Hamstrung by long-term management agreements signed during better economic times, some hotel owners are mounting legal challenges to revise contract terms. Operators are under fire for accepting rebates from vendors and allocating costs for items like training or new computer systems to owners, who have grown weary of these practices.
Existing contracts, which can last for 20 years, are difficult to renegotiate without compelling reasons to do so, says Bruce Baltin, senior vice president of PKF Consulting in Los Angeles. He says lawsuits may provide a catalyst for negotiating more favorable terms.
A legal settlement between Marriott International and the owners of a Charleston, W.V., Marriott in July underscores the shifting tide in relationships between owners and operators. In 2002, In Town Hotels charged that Marriott, which managed the property, defrauded the owners by hiding rebates received from vendors, which many owners consider a conflict of interest. The alleged payments were made through Avendra, a purchasing company owned in part by Marriott. The suit also charged that Marriott wrongly allocated its own corporate overhead to the hotel.

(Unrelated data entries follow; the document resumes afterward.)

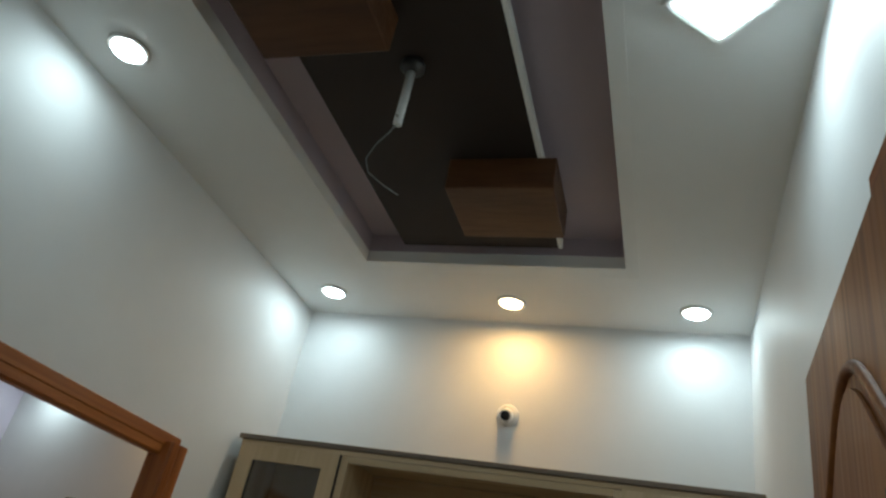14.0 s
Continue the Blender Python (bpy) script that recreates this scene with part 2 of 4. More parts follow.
OAK_Z = wood("pale_oak_upright", OAK_A, OAK_B, OAK_C, "z", rough=0.38, across=5, along=0.3, fine=0.22, depth=0.06, streak=OAK_LINE)
OAK_Y = wood("pale_oak_level", OAK_A, OAK_B, OAK_C, "y", rough=0.25, across=5, along=0.3, fine=0.22, depth=0.06, streak=OAK_LINE)
OAK_BACK = wood("satin_oak_back", (0.42, 0.295, 0.152), (0.53, 0.385, 0.222), (0.60, 0.452, 0.28), "y", rough=0.2, across=5, along=0.28, coat=0.2, fine=0.18, depth=0.04, streak=OAK_LINE)
OAK_TRIM = wood("greyed_oak_trim", (0.30, 0.215, 0.135), (0.38, 0.275, 0.175), (0.44, 0.325, 0.215), "y", rough=0.45, fine=0.3, depth=0.06)
OAK_GREY = wood("dark_greyed_oak", (0.13, 0.10, 0.075), (0.18, 0.14, 0.105), (0.23, 0.18, 0.135), "y", rough=0.5, fine=0.3, depth=0.06)
OAK_PALE = wood("cut_oak_edge", (0.64, 0.51, 0.34), (0.72, 0.59, 0.42), (0.78, 0.66, 0.49), "y", rough=0.4, fine=0.25, depth=0.05)
EDGE_DARK = plain("dark_edge_band", (0.045, 0.038, 0.032), 0.5)
# one handle steel: SATIN is darkened, STEEL paled for mirrored ceiling lights
SATIN = plain("satin_steel_darkened", (0.50, 0.46, 0.40), 0.32, 1.0, scale=120, vary=0.1, relief=0.03)
STEEL = plain("brushed_steel_paled", (0.88, 0.87, 0.85), 0.48, 1.0, scale=120, vary=0.1, relief=0.03)
OLD_BRASS = plain("worn_dark_brass", (0.24, 0.19, 0.13), 0.45, 1.0, scale=60, vary=0.5)
HINGE = plain("brown_painted_iron", (0.13, 0.05, 0.018), 0.45, 0.2, scale=60, vary=0.4)
IRON = plain("dull_grey_iron", (0.32, 0.29, 0.27), 0.5, 0.8, scale=50, vary=0.4)
BEIGE_PLASTIC = plain("beige_plastic", (0.48, 0.42, 0.32), 0.45, scale=15, vary=0.08, relief=0)
GREY_PLASTIC = plain("grey_green_plastic", (0.30, 0.33, 0.30), 0.45, scale=15, vary=0.15, relief=0)
SHADE_GREY = plain("shaded_grey_plastic", (0.16, 0.17, 0.165), 0.5, relief=0)
DARK_PLASTIC = plain("dark_plastic", (0.03, 0.03, 0.03), 0.4, relief=0)
WHITE_PLASTIC = plain("white_plastic", (0.80, 0.80, 0.78), 0.35, relief=0)
IVORY = plain("dusty_ivory_plastic", (0.62, 0.59, 0.46), 0.5, scale=18, vary=0.22)
COUNTER_STONE = plain("speckled_counter_stone", (0.66, 0.64, 0.59), 0.3, scale=90, vary=0.3, relief=0)
SPLASH_BEIGE = marble("taupe_wall_tile", (0.44, 0.36, 0.28), (0.40, 0.32, 0.245), (0.35, 0.28, 0.21), 0.3)
PATTERN = pattern_tile("printed_wall_tile")
GLASS = pane_glass("smoky_cabinet_glass", (0.84, 0.85, 0.85), 0.06)
SMOKED = pane_glass("smoked_clear_plastic", (0.5, 0.5, 0.5), 0.07)
CLEAR = pane_glass("clear_bottle_plastic", (0.80, 0.84, 0.85), 0.22)
NIGHT = plain("dark_window_mesh", (0.035, 0.025, 0.022), 0.3, scale=400, vary=0.5)
WINDOW_WOOD = wood("pale_window_wood", (0.33, 0.26, 0.165), (0.41, 0.33, 0.215), (0.47, 0.385, 0.26), "z", rough=0.4)
BLACK_CLOTH = plain("black_nylon", (0.018, 0.018, 0.02), 0.55, scale=200, vary=0.3)
ORANGE_WOOD = plain("orange_varnished_wood", (0.50, 0.19, 0.05), 0.35)
BLUE_CLOTH = plain("blue_grey_cloth", (0.10, 0.17, 0.21), 0.9, scale=60, vary=0.5, relief=0.5)
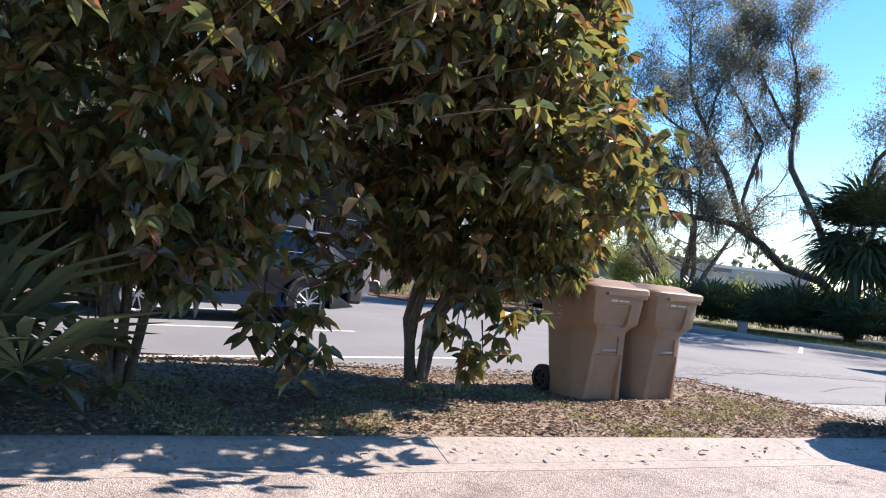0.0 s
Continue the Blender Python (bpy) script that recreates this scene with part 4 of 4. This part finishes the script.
# large-leaved shrubs on the verge
def big_shrub(label, x, y, stems, crown, nclump, seed, low, limbs=()):
    r = random.Random(seed)
    rg = np.random.default_rng(seed)
    th = thing("shrub_tree", label, "tree", group="verge shrubs")
    w = Wood()
    cx, cy, cz, rx, ry, rz_ = crown
    for i in range(stems):
        a = 2 * math.pi * i / stems + r.uniform(-.3, .3)
        p0 = Vector((x + .06 * math.cos(a), y + .07 * math.sin(a), -.02))
        p1 = p0 + Vector((.05 * math.cos(a), .09 * math.sin(a), .6))
        p2 = Vector((cx + rx * .35 * math.cos(a), cy + ry * .35 * math.sin(a), cz - rz_ * .35 + r.uniform(-.2, .3)))
        w.limb([p0, p1, (p1 + p2) / 2 + Vector((.05, .04, 0)), p2], r.uniform(.038, .066), .024, 8)
        for k in range(5):
            b = a + r.uniform(-1.3, 1.3)
            w.grow(p1.lerp(p2, r.uniform(.3, 1)), (math.cos(b), math.sin(b), r.uniform(-.1, .9)), r.uniform(.6, 1.1), .022, 1, .6, .1, .3, 2, r)
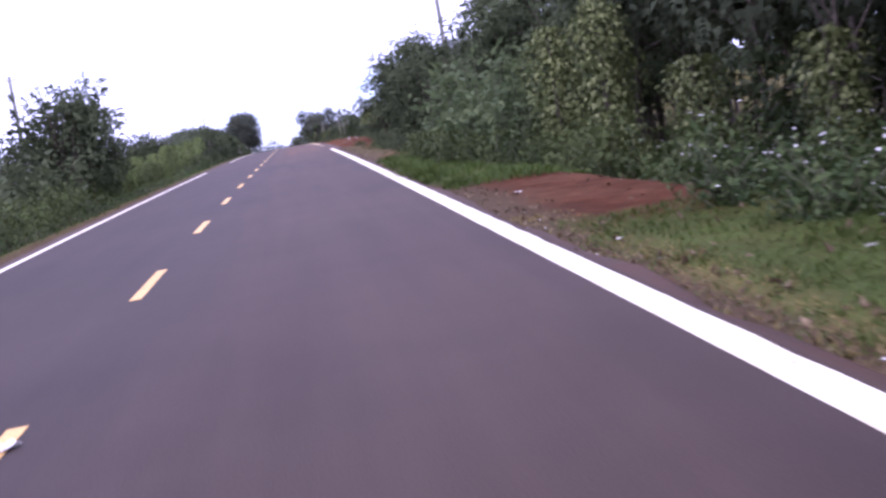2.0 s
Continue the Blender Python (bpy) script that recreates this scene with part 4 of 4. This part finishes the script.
# shade trees over the plantation
for s, l, k, q in ((160, 32.7, 2, 1.2), (182, 15.4, 1, 1.1), (178.4, 17.8, 2, 0.92), (186, 20, 2, 0.95), (150, 12.4, 0, 0.95), (140, 11.8, 0, 0.85), (147, 15, 0, 0.95), (155, 18, 0, 1.0), (132, 16, 0, 0.9), (136, 20, 1, 0.85), (128, 24, 1, 0.9), (142, 26, 1, 0.95), (122, 19, 0, 0.9), (165, 22, 1, 1.0), (170, 13, 0, 0.9), (148, 34, 2, 1.0), (135, 38, 2, 1.0), (120, 30, 1, 1.0), (174, 30, 2, 1.0), (190, 28, 2, 1.1), (158, 46, 2, 1.1), (112, 36, 1, 1.0)):
    plant(LANKY[k], s, l, None, q, 1.0, 0.05, 3, R)
# vine-clad columns and tall stems, s 156 to 180
for s, l, k, q, h in ((161.7, 5.2, 0, 0.78, 0.84), (163.2, 6.4, 1, 0.78, 0.9), (157.0, 6.3, 0, 0.95, 0.95), (152.4, 6.1, 1, 0.85, 0.98), (146.3, 5.65, 1, 0.8, 0.95), (145.6, 5.8, 1, 0.72, 1.0), (141.0, 6.1, 0, 0.72, 0.95), (136.4, 6.0, 0, 0.75, 1.0), (167.6, 7.2, 1, 0.9, 0.84), (159.0, 6.4, 1, 0.9, 0.9)):
    plant(PEPPERS_SLIM[k], s, l, None, q, h, 0.05, 2, R)
for s, l, q in ((150.9, 5.0, 0.42), (149.6, 5.15, 0.5), (151.2, 5.6, 0.62), (153.2, 5.6, 0.6), (149.2, 5.75, 0.7), (147.6, 5.8, 0.7), (157.2, 5.5, 0.66), (156.2, 5.8, 0.72), (158.6, 5.9, 0.8), (160.0, 6.2, 0.85)):
    plant(COFFEE[2], s, l, None, q, 1.0, 0.05, 2, R)
row(COFFEE, 154, 180, 1.6, 7.6, 0.6, 0.95)
row(COFFEE, 166, 184, 1.5, 6.7, 0.4, 0.95)
row(FOREST_STEM, 161, 184, 5.4, 10.8, 0.8, 0.48)
row(BACK, 160, 184, 4.0, 9.6, 0.6, 0.44)
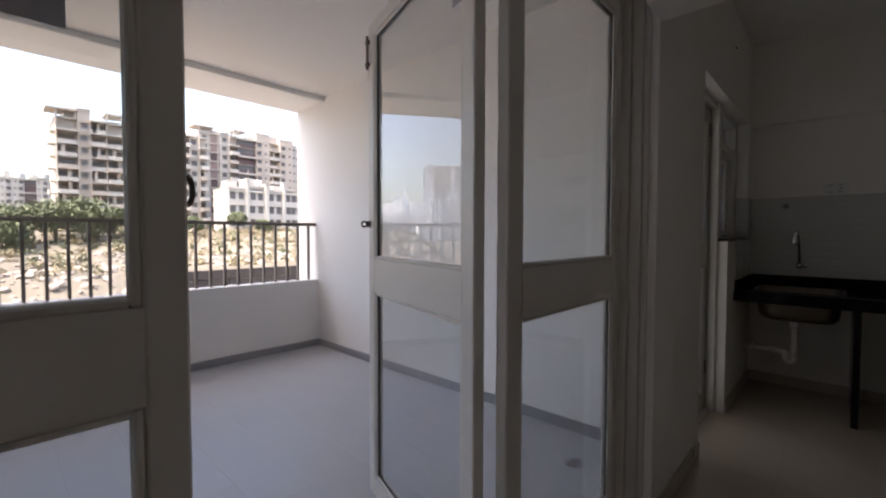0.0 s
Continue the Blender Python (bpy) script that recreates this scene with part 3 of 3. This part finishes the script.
for k, (x, y, h, s) in enumerate(((-92, 3.0, 5.8, 4.4), (-95, 7.0, 6.6, 4.8), (-99, 11.5, 6.9, 4.4), (-97, 15.0, 5.6, 3.6), (-90, -2.0, 5.5, 4.0), (-86, 0.5, 4.4, 3.4), (-112, 42.5, 5.2, 2.4), (-108, 48, 2.6, 2.2), (-106, 31, 3.6, 2.6), (-107, 22, 3.2, 2.4))):
    tree(x, y, h, s, 20 + k, "bushy green tree on the slope below the towers")
rnd = random.Random(9)
for b, mat in ((0, DRY), (1, FOLIAGE), (2, DRY), (3, DRY)):
    bm = bmesh.new()
    for k in range(230):
        x, y = -(114 - 54 * rnd.random() ** 1.3), rnd.uniform(-16, 66)
        if 13 < y < 41 and x > -62:
            continue
        r = rnd.uniform(0.4, 1.4)
        clump(bm, (x, y, ground_z(x, y) + r * 0.4), r, 38, 0.2, rnd, 0.8)
    tagged(part("scrub", bm, mat), "dry scrub and weeds on the slope", "scrub", "", "stuff")

retaining = thing("retaining_wall", "dark stone retaining wall across the slope", "wall", at=(-58.5, 27, 0))
for i in range(6):
    y = -13.0 + 0.1 * (i % 3) - rnd.uniform(0, 0.6)
    while y < 13.3:
        w = rnd.uniform(1.5, 3.4)
        part("stone_block", boxes((-0.5, 0.35 - 0.03 * i + rnd.uniform(-0.12, 0.12), y, y + w - 0.06, -10.9 + 1.25 * i, -9.68 + 1.25 * i), bevel=0.06), CONC, retaining)
        y += w


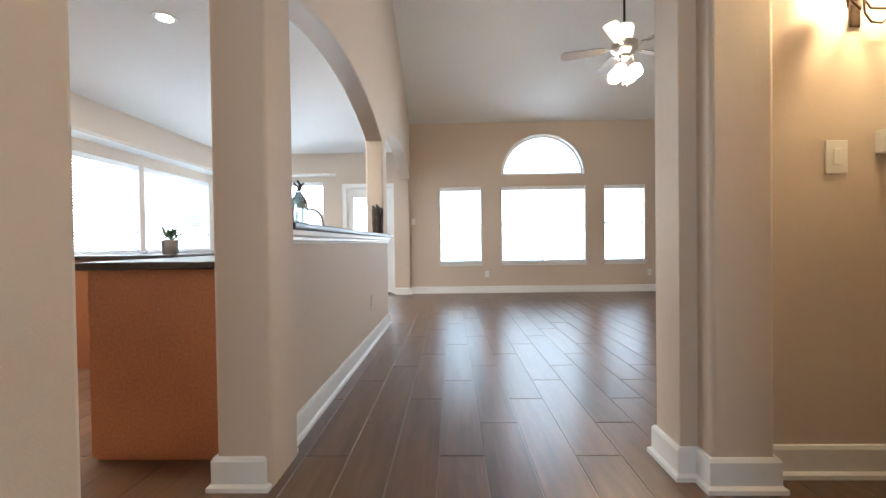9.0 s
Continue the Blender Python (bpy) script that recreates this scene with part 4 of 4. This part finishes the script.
for k in range(5):
    m = Matrix.Translation((FX, FY, 3.04)) @ Matrix.Rotation(radians(20 + 72 * k), 4, "Z") @ Matrix.Rotation(radians(11), 4, "X")
    bm = bmesh.new()
    pts = [(0.2, -0.05), (0.3, -0.062), (0.62, -0.072), (0.66, -0.05), (0.67, 0.0), (0.66, 0.05), (0.62, 0.072), (0.3, 0.062), (0.2, 0.05)]
    lo = [bm.verts.new(m @ Vector((x, y, -0.004))) for x, y in pts]
    hi = [bm.verts.new(m @ Vector((x, y, 0.004))) for x, y in pts]
    bm.faces.new(lo[::-1]), bm.faces.new(hi)
    for i in range(9):
        bm.faces.new((lo[i], lo[(i + 1) % 9], hi[(i + 1) % 9], hi[i]))
    bl = part("blade", bm, BLADE, fan, "pale fan blade")
    bm = boxes((0.1, 0.24, -0.018, 0.018, -0.012, -0.004))
    bm.transform(m)
    part("blade_iron", bm, STEEL, bl)
for k in range(4):
    a = radians(45 + 90 * k)
    cx, cy = FX + 0.11 * math.cos(a), FY + 0.11 * math.sin(a)
    bm = bmesh.new()
    tube(bm, [(FX + 0.04 * math.cos(a), FY + 0.04 * math.sin(a), 2.93), (FX + 0.09 * math.cos(a), FY + 0.09 * math.sin(a), 2.94), (cx, cy, 2.83)], 0.009, 8)
    arm = part("light_arm", bm, STEEL, fan, smooth=40)
    bm = bmesh.new()
    lathe(bm, [(0.022, 2.84), (0.048, 2.825), (0.068, 2.785), (0.072, 2.75), (0.062, 2.72), (0.040, 2.705), (0.012, 2.70)], cx, cy, 20)
    part("shade", bm, BULB, arm, "lit frosted glass shade", smooth=40)
for dx, L in ((-0.02, 0.18), (0.025, 0.2)):
    bm = bmesh.new()
    tube(bm, [(FX + dx, FY, 2.92), (FX + dx, FY, 2.92 - L - 0.06)], 0.0015, 5)
    tube(bm, [(FX + dx, FY, 2.92 - L - 0.06), (FX + dx, FY, 2.92 - L - 0.09)], 0.006, 8)
    part("pull_chain", bm, STEEL, fan)
bm = bmesh.new()
lathe(bm, [(0.040, 3.122), (0.070, 3.14), (0.092, 3.19), (0.098, 3.24), (0.092, 3.275), (0.088, 3.275), (0.094, 3.24), (0.088, 3.19), (0.066, 3.144), (0.036, 3.128)], FX, FY, 24)
part("uplight_shade", bm, glowing("softly lit frosted glass", (1.0, 0.86, 0.66), 0.6), fan, "softly lit frosted glass uplight bowl", smooth=40)

loft = thing("ceiling_fan", "dark wooden ceiling fan with lit glass shades in the loft", "ceiling fan", (7.6, 3.98, 5.9))
bm = bmesh.new()
tube(bm, [(7.6, 3.98, 5.9), (7.6, 3.98, 5.4)], 0.014, 8)
part("downrod", bm, BARK, loft)
bm = bmesh.new()
lathe(bm, [(0.02, 5.42), (0.11, 5.38), (0.12, 5.28), (0.06, 5.22), (0.02, 5.20)], 7.6, 3.98, 20)
part("motor", bm, BARK, loft, smooth=40)
for k in range(5):
    m = Matrix.Translation((7.6, 3.98, 5.30)) @ Matrix.Rotation(radians(15 + 72 * k), 4, "Z") @ Matrix.Rotation(radians(10), 4, "X")
    bm = boxes((0.1, 0.66, -0.065, 0.065, -0.004, 0.004))
    bm.transform(m)
    part("blade", bm, WOOD, loft, "mahogany fan blade", bevel=0.02)
for k in range(3):
    a = k * 2.094 + 0.3
    bm = bmesh.new()
    lathe(bm, [(0.02, 5.20), (0.05, 5.16), (0.06, 5.10), (0.045, 5.05), (0.01, 5.04)], 7.6 + 0.09 * math.cos(a), 3.98 + 0.09 * math.sin(a), 14)
    part("shade", bm, BULB, loft, "lit glass shade", smooth=40)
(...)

To settle the case, Marriott, which manages 172 Marriott-branded hotels in the U.S., agreed to lend In Town $1 million to upgrade guestrooms at the hotel, pledged $2 million toward development of another project by In Town's parent company, Forest City Enterprises, and renegotiated portions of the management contract for the Charleston hotel. In Town also agreed to extend the contract an additional 10 years. Neither party revealed the new terms.
The In Town lawsuit is one of a handful of similar suits Marriott has faced in the last year. Owners also have leveled similar charges against Hilton and Hyatt.
Ultimately, the suits reflect owners' frustration over the continued slump in lodging demand, says William Crow, a lodging analyst with Raymond James & Associates. “We've gone from small groups of individuals or insurance companies that didn't understand the business,” Crow says, “to sophisticated owners and real estate investment trusts who understand the costs associated with running a hotel.”
These suits against hotel operators portend a compression of fees in future management contracts, Crow says. Typically, management companies charge 2% to 4% of gross revenues for their services.
Chastened by complaints about its business practices, Marriott has worked to smooth relations. In the last 18 months, the firm set up a Web site to disclose details of bills and has spelled out its relationship with Avendra, emphasizing that independent studies say it saves owners between 8% and 15% on goods and services.
Despite the benefits, property managers will need to be more circumspect about Avendra-style ties, says K.C. McDaniel, a partner with Katten Muchin Zavis Rosenman, the law firm representing In Town Hotels. “Most management companies agree to act as the owner's agent,” she says, “and when you give the agent your checkbook, the agent owes you a duty of absolute loyalty.”